Dallas — Bruce Wood Dance knows how to throw a party. Led by executive director Gayle Halperin and artistic director Joy Bollinger, all participants in the company (dancers, board members, staff) opened the doors of the Bruce Wood Dance Gallery in Dallas’ Design District for a Valentine-themed gala, complete with excellent food, great conversations, and of course, exquisite performances. Produced by Larry Lane, Dances from the Heart delivered an exciting new aesthetic, pulling from classical music and opera for its lineup.
It’s the second time having their annual fundraiser in February rather than December, but this event (chaired by Dabney and Ric Abel) had a different essence than last year’s, although equally elegant. A larger crowd in 2018 filled the Granada with excitement, and the evening included more presentations about the company’s achievements and outreach. At their studio, however, they opted for a more intimate sharing of talent over two nights, simply giving dedicated patrons (and some new ones) a heart-stirring evening and letting the performance itself attest to the reach and magnitude of the organization.
As with previous years, the caliber of guest artists that performed alongside the dancers proved quite astonishing. Joseph Thalken, one of the most sought after pianists on Broadway, returned for the fifth time.
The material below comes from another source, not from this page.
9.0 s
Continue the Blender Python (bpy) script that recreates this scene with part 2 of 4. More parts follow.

He directed a string quintet from SMU’s Meadows School of the Arts, and SMU alumnus and soprano Alissa Roca joined as the featured vocalist.
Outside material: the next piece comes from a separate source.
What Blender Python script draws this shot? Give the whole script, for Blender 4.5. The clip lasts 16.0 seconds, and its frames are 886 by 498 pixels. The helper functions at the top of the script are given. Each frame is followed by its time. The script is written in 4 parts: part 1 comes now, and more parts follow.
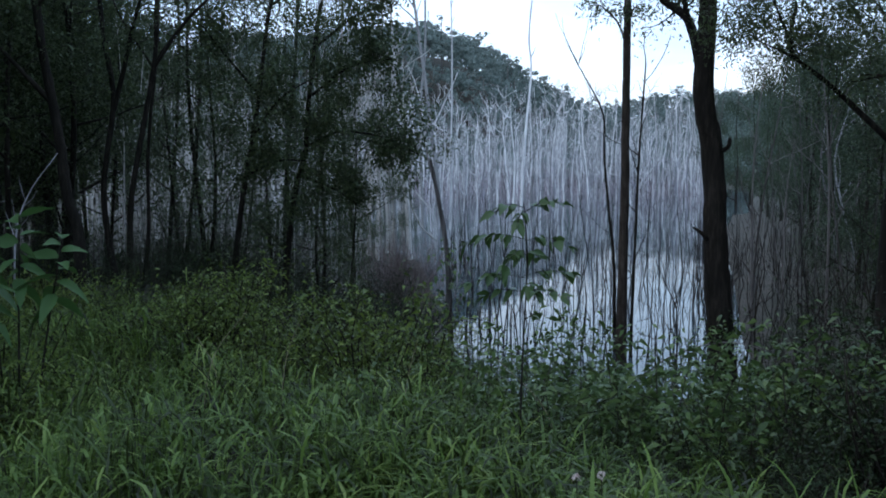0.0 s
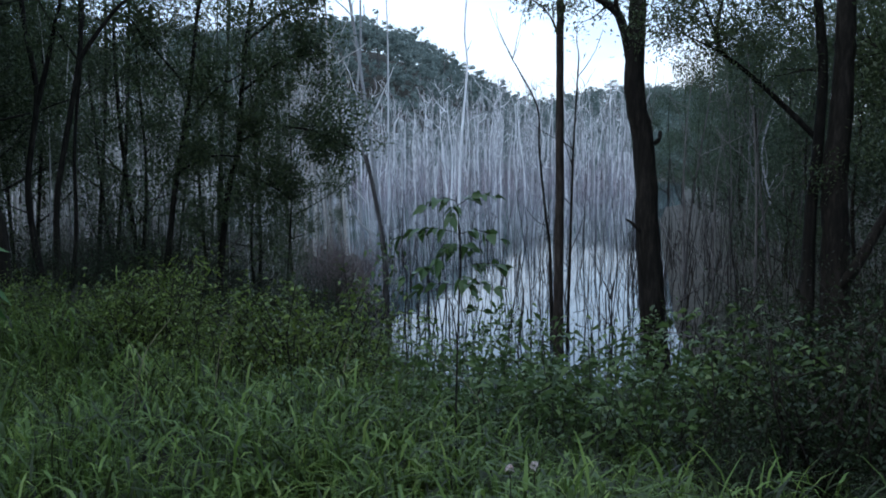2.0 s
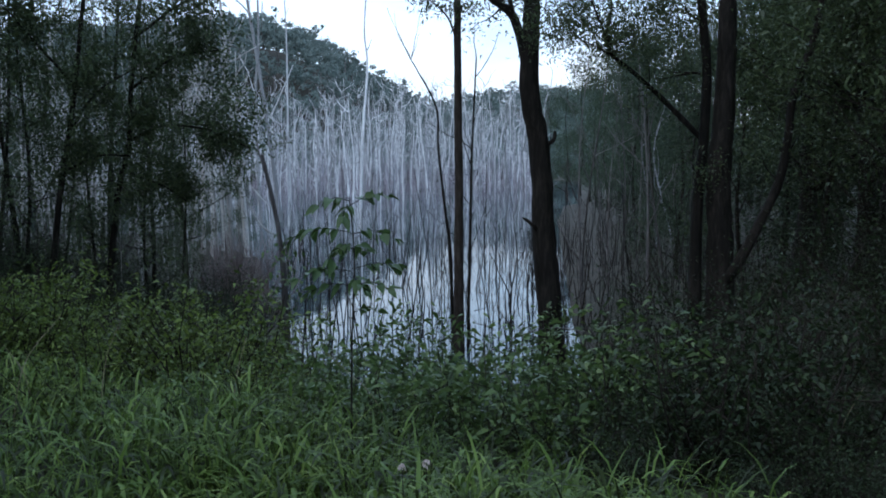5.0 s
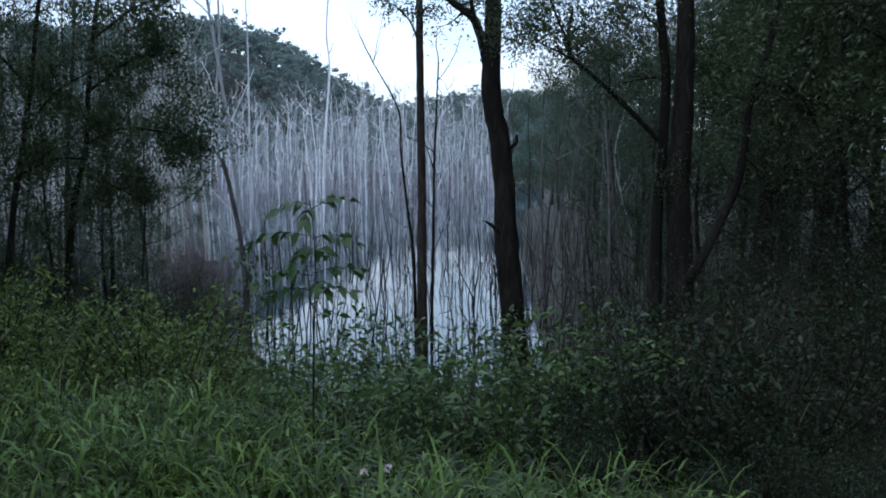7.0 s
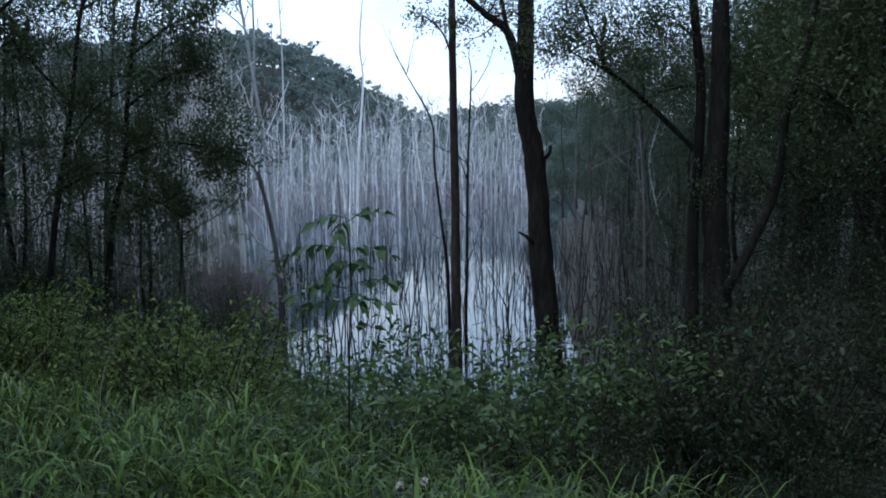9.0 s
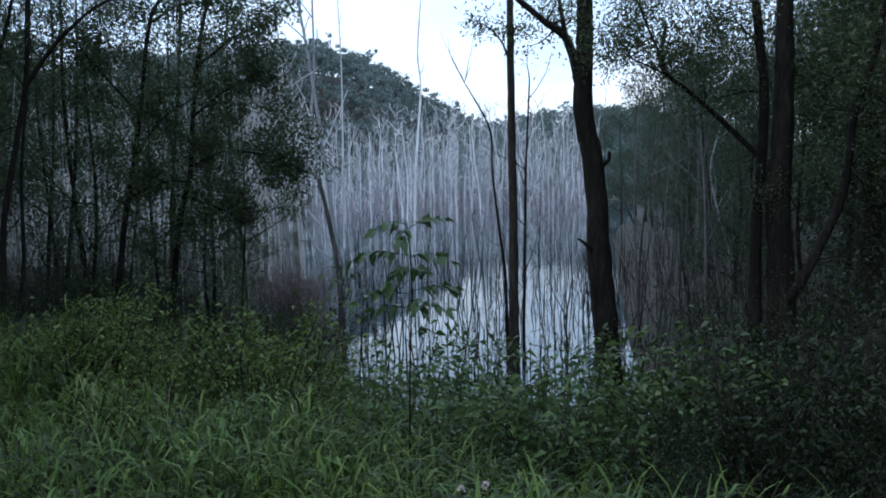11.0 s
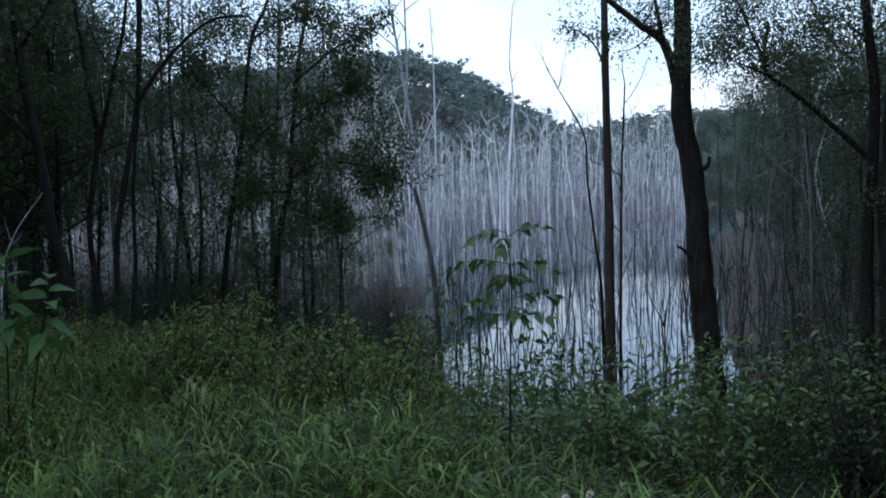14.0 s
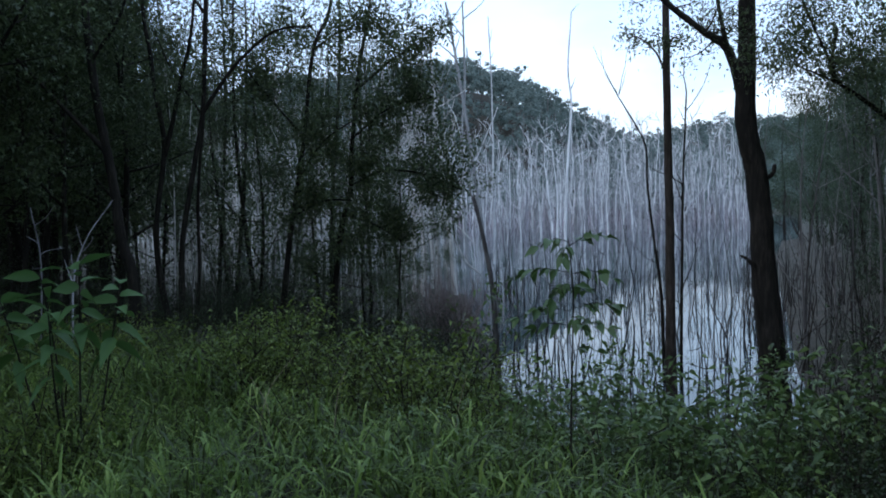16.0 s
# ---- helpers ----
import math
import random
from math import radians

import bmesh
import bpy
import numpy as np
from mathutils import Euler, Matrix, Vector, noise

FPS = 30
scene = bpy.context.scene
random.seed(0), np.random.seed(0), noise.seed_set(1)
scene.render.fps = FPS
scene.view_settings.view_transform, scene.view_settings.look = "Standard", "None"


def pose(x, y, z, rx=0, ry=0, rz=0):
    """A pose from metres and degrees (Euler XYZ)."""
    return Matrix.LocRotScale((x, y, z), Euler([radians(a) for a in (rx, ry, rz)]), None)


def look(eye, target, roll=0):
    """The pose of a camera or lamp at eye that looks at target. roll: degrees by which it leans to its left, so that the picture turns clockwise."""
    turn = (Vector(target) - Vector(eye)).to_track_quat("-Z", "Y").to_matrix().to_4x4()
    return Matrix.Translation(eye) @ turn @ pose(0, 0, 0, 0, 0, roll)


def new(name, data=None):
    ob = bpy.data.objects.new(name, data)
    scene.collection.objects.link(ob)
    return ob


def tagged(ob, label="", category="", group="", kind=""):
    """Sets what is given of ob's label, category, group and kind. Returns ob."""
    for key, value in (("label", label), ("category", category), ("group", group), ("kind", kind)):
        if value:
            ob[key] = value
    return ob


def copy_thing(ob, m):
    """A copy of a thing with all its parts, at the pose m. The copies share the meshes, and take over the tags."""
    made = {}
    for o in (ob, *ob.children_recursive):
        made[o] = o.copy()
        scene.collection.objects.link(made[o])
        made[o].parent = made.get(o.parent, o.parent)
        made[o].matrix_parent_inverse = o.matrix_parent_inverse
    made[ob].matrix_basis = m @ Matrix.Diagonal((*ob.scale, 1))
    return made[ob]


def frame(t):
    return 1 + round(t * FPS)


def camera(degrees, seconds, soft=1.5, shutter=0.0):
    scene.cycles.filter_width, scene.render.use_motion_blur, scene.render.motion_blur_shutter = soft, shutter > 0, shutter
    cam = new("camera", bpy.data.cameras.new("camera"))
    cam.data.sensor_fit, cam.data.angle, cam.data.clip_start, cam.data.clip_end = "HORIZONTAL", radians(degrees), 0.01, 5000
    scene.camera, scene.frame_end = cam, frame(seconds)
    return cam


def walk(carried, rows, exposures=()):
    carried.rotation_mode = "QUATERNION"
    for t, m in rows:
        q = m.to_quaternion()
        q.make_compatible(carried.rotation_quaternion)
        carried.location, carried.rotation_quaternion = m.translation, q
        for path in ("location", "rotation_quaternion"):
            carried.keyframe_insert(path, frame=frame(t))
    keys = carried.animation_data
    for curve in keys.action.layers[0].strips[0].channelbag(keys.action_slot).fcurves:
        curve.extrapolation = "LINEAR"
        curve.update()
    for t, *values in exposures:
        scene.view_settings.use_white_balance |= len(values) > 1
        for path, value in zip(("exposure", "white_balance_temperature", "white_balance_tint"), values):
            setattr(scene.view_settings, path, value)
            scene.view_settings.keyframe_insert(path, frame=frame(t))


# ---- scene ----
cam = camera(54.10, 16.0, soft=1.85)
ROWS = [
    (0, pose(-0.000, 0.000, 5.000, 84.700, 0.000, -0.000)),
    (0.5, pose(0.005, 0.002, 5.002, 84.453, 0.053, -0.883)),
    (1, pose(0.013, 0.007, 5.001, 84.517, 0.248, -1.938)),
    (1.5, pose(0.018, 0.001, 5.000, 84.501, 0.252, -2.956)),
    (2, pose(0.029, 0.006, 4.997, 84.331, 0.401, -4.067)),
    (2.5, pose(0.042, 0.015, 4.994, 84.209, 0.490, -5.180)),
    (3, pose(0.051, 0.017, 4.997, 84.313, 0.582, -6.283)),
    (3.5, pose(0.056, 0.010, 4.997, 84.350, 0.545, -7.302)),
    (4, pose(0.062, 0.005, 4.997, 84.353, 0.496, -8.288)),
    (4.5, pose(0.069, 0.004, 4.998, 84.336, 0.535, -9.404)),
    (5, pose(0.076, 0.002, 4.996, 84.269, 0.409, -10.478)),
    (7.5, pose(0.084, -0.001, 5.000, 84.489, 0.448, -13.001)),
    (8, pose(0.083, -0.001, 5.005, 84.548, 0.586, -12.465)),
    (8.5, pose(0.079, -0.002, 5.005, 84.816, 0.814, -11.763)),
    (9, pose(0.079, -0.000, 5.006, 85.190, 0.900, -10.720)),
    (11.5, pose(0.048, -0.047, 5.009, 85.776, 1.272, -6.090)),
    (12, pose(0.042, -0.049, 5.011, 85.884, 1.449, -5.200)),
    (12.5, pose(0.038, -0.053, 5.011, 86.007, 1.485, -4.325)),
    (13, pose(0.029, -0.059, 5.014, 86.120, 1.418, -3.156)),
    (13.5, pose(0.024, -0.061, 5.011, 86.313, 1.663, -2.073)),
    (14, pose(0.018, -0.058, 5.012, 86.378, 1.830, -0.926)),
    (14.5, pose(0.009, -0.057, 5.012, 86.549, 1.924, 0.064)),
    (15, pose(0.005, -0.065, 5.014, 86.659, 1.867, 1.017)),
    (15.5, pose(-0.000, -0.067, 5.013, 86.781, 1.653, 1.754)),
    (16, pose(-0.007, -0.069, 5.016, 87.008, 1.721, 2.813)),
]
walk(cam, ROWS, exposures=[(0.0, 0.08), (5.0, 0.06), (9.0, 0.04), (16.0, 0.0)])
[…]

Before the talent, the evening opened with a delectable buffet dinner, and the cocktail-style setup allowed for mingling and meeting new people. Then patrons were ushered into the performance space for dessert, a short presentation, and the main attraction. Rosalee Kimple, one of Wood’s longtime friends, received this year’s BRUCE award for her unwavering commitment to the company’s vision and to the North Texas dance community. Her charming Texas drawl and heartfelt reminiscing of the late founder made everyone smile.
A stately Austrian curtain provided the backdrop for a platform on which the musicians played. An open space in front, just barely large enough for the ten dancers, was framed on three sides by round tables for the audience. When Roca sang, she meandered through the dancing area or stood on the platform.
Throughout the one-hour performance, the musicians and dancers impressively navigated a range of emotions and moods among the ten segments on the program. Thalken’s hushed opening set the mood for the next work, some dreamy excerpts from Echoes of Enchantment. Warm and inviting, it featured all the instruments, sounding like a much larger ensemble as their notes and Roca’s voice melded beautifully with the six dancers.
A somber tone permeated the next solo featuring Megan Storey, as she journeyed through pained gestural phrases laced with more expansive movements for a haunting effect. As Thalken hit the last note of the Chopin piece, pindrop silence among the viewers continued as Storey exited. Roca lifted the mood with an astonishing rendition of “Sempre Libera” from Giuseppe Verdi’s La Traviata, flirting with the audience in a shimmering red dress.
Bryan Arias’ hit choreography from a few years back My Heart Remembers saw new life with the poignant “Clair de Lune” duet between Olivia Rehrman and Chad Vaught. The Dallas premiere of Wood’s For Buddy traveled a variety of feelings with mid-20th century Broadway and crooning classics (all instrumental). The audience burst into laughter with the uproarious theatrical section.
After another stirring musical interlude, Jillyn Bryant and Gabriel Speiller displayed brilliant execution and memorable connection over three songs in Kimi Nikaidoh's All Things New. If absolutely pressed to choose a favorite dance of the evening, this would be it. The best vocal moment by far goes to Roca’s soaring delivery of the popular Puccini aria “O mio babbino caro.” Many moments in the evening likely brought viewers to tears, this one especially.
Finishing with a touch of Broadway, the artists close with Richard Rodgers’ “The Carousel Waltz,” with charming choreography by Bollinger. Even though BWD is a prominent Dallas company, the intimacy of an evening that went by way too quickly combined with the stellar talent in a venue tucked away in the Design District made the event feel like the best-kept secret of the weekend.